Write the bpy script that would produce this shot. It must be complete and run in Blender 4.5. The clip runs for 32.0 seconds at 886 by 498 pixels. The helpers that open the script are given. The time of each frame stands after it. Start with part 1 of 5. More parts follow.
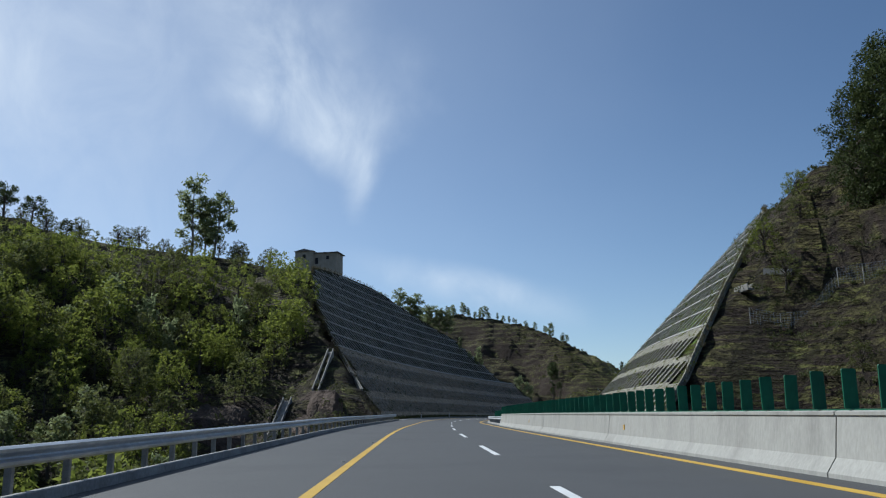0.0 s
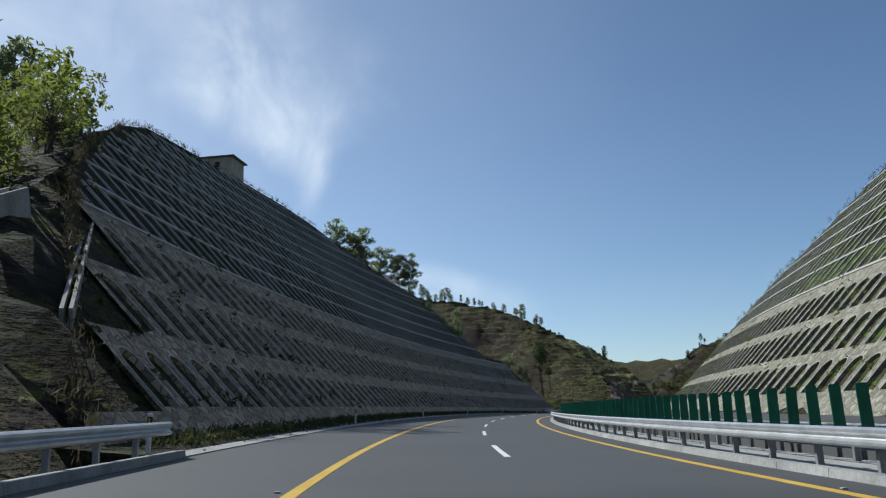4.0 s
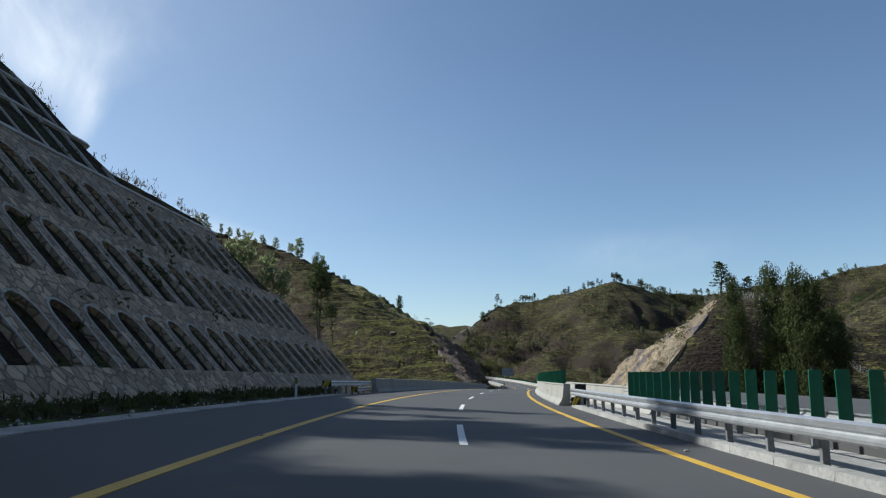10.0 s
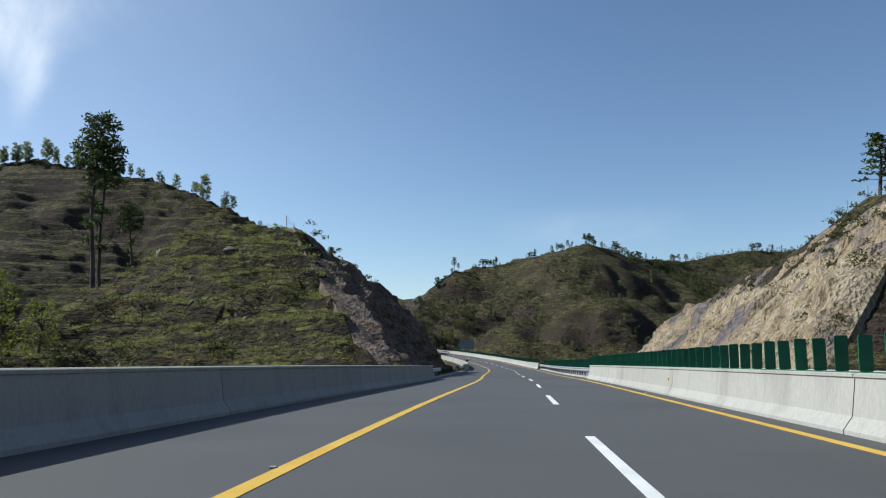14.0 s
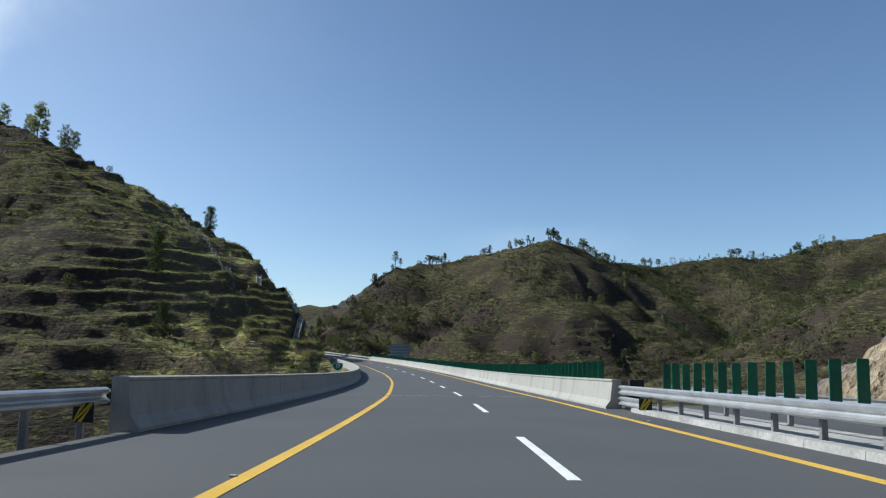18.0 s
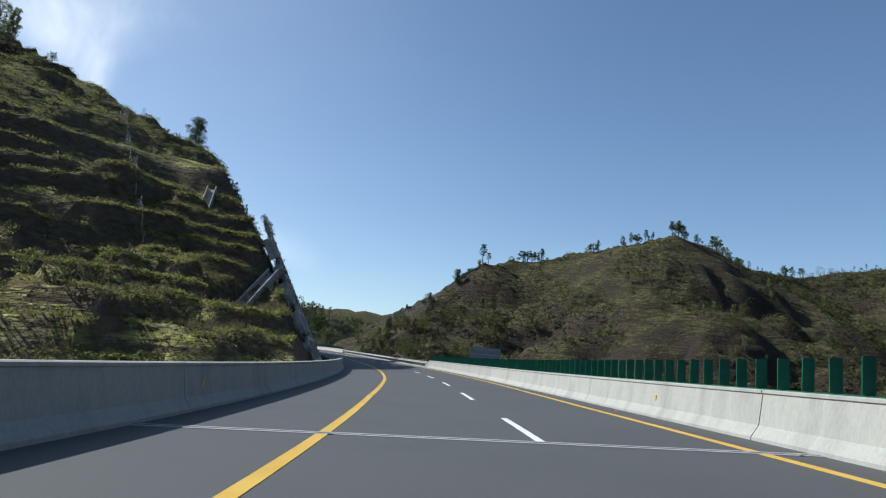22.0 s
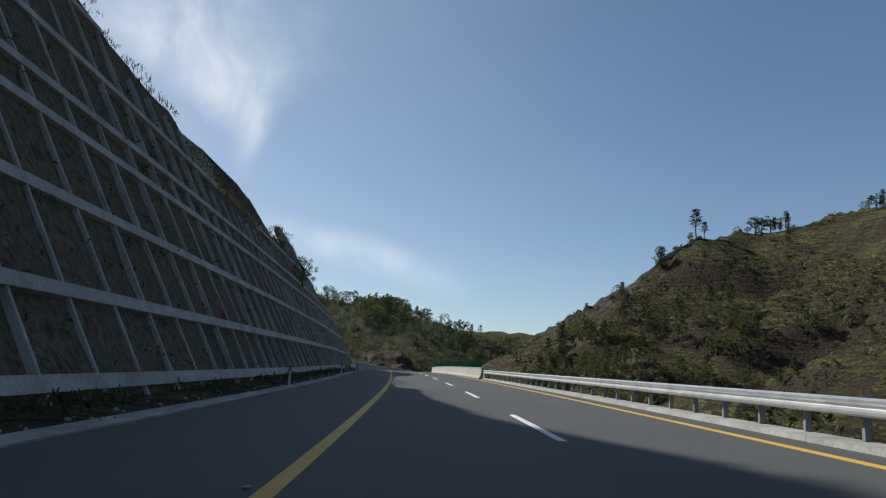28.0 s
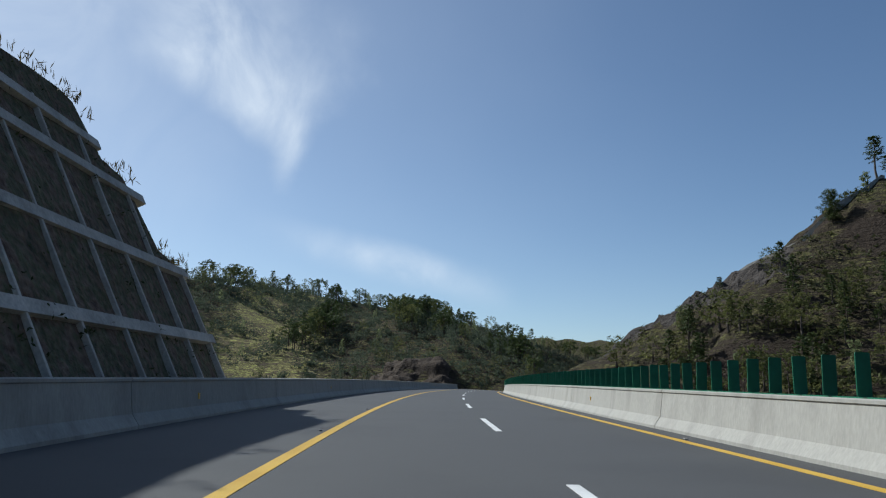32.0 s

_Stated problem_
Pictures are excluded; output everything else in the data verbatim.

_Full solution_
Write the bpy script that would produce this shot. It must be complete and run in Blender 4.5. The clip runs for 32.0 seconds at 886 by 498 pixels. The helpers that open the script are given. The time of each frame stands after it. Start with part 1 of 5. More parts follow.
0.0 s
4.0 s
10.0 s
14.0 s
18.0 s
22.0 s
28.0 s
32.0 s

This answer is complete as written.